## INFORMATION PROVIDED
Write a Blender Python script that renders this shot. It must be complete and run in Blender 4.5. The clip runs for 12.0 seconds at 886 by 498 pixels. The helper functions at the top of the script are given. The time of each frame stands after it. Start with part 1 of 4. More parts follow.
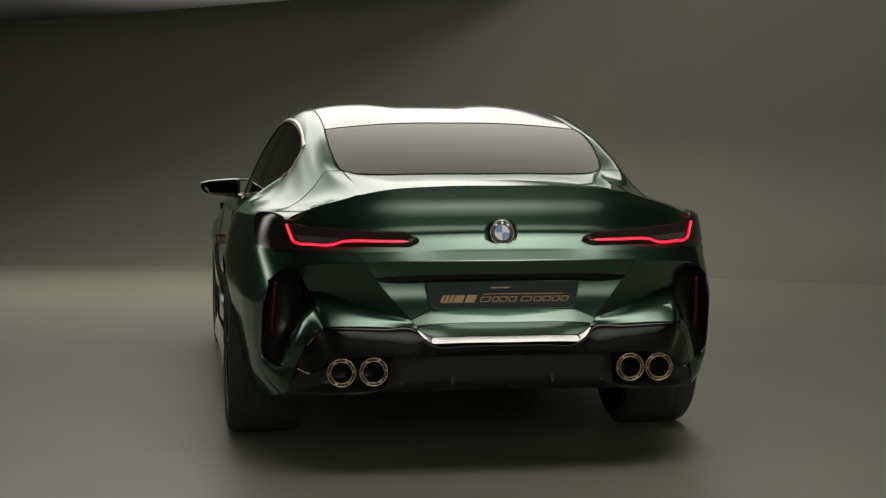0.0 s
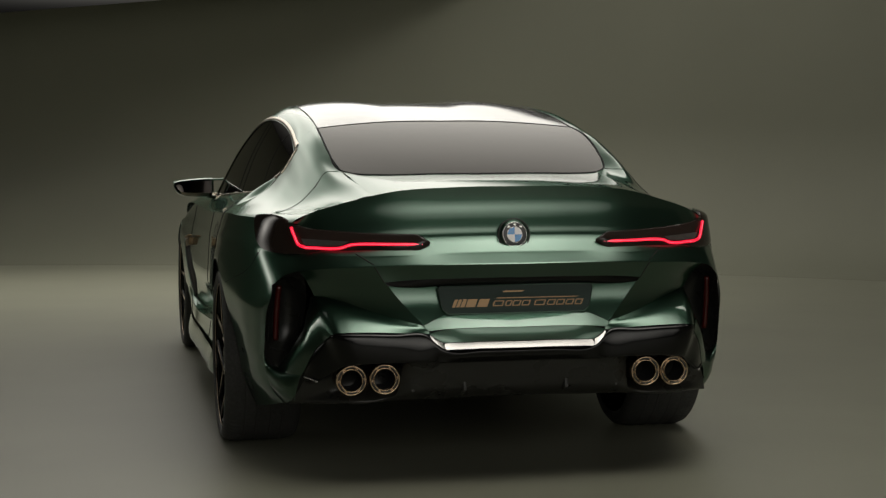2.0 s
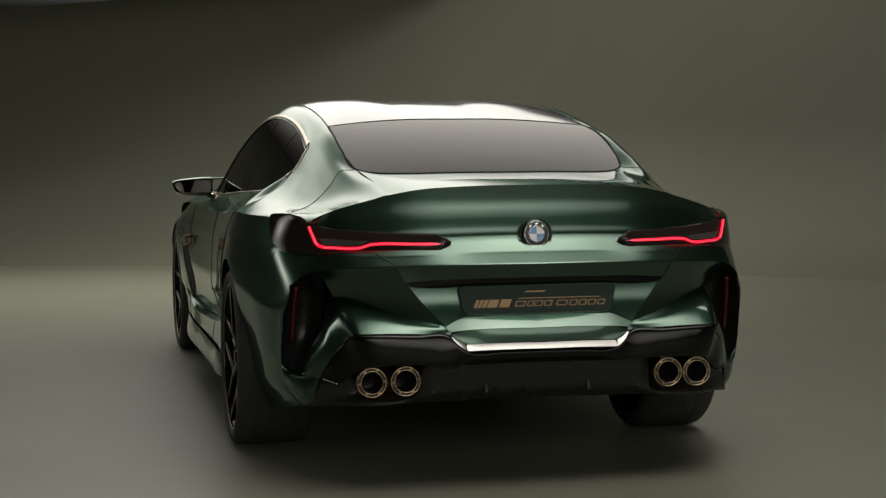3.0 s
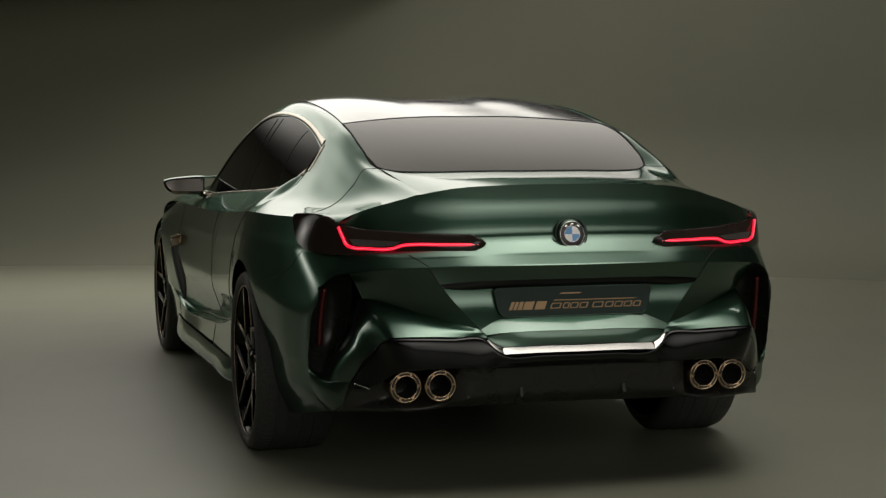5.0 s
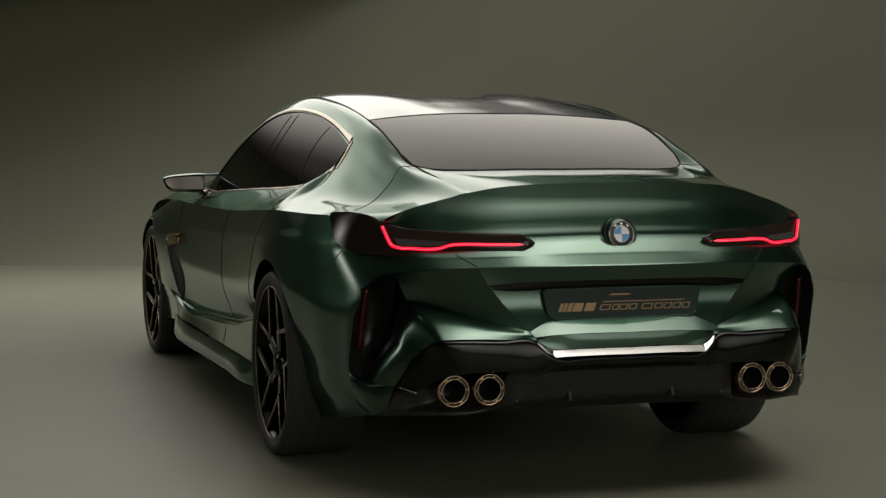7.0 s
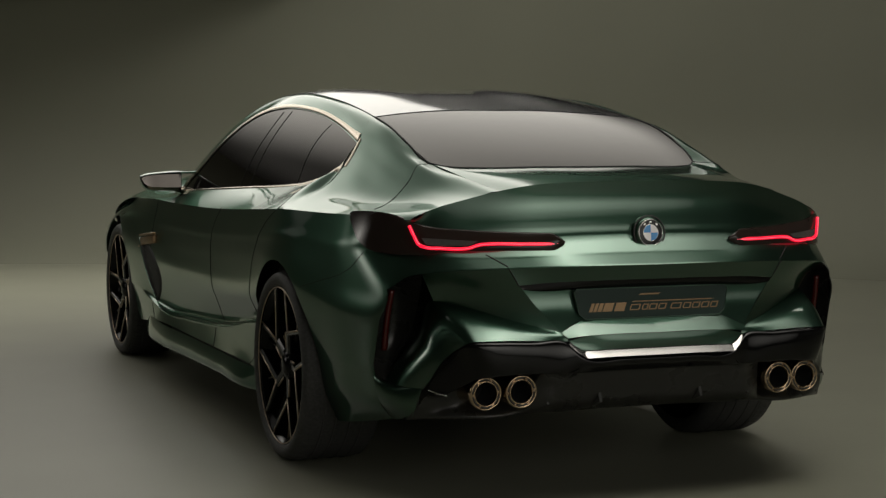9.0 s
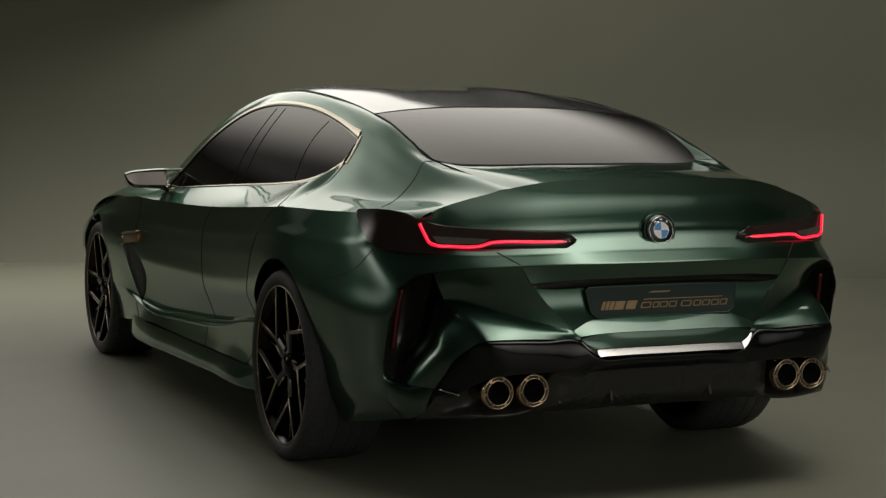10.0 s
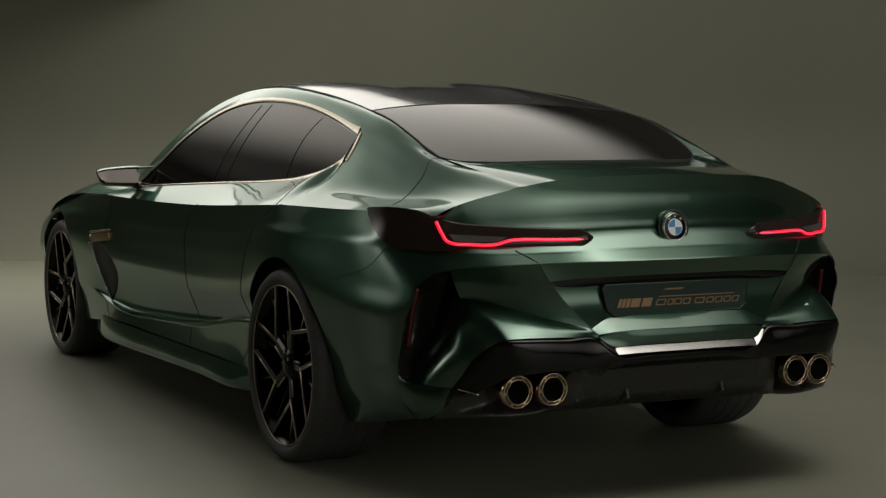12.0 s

## AIM
Quote the material in full and exactly; do not carry over its pictures.

## FINAL RESULT
Write a Blender Python script that renders this shot. It must be complete and run in Blender 4.5. The clip runs for 12.0 seconds at 886 by 498 pixels. The helper functions at the top of the script are given. The time of each frame stands after it. Start with part 1 of 4. More parts follow.
0.0 s
2.0 s
3.0 s
5.0 s
7.0 s
9.0 s
10.0 s
12.0 s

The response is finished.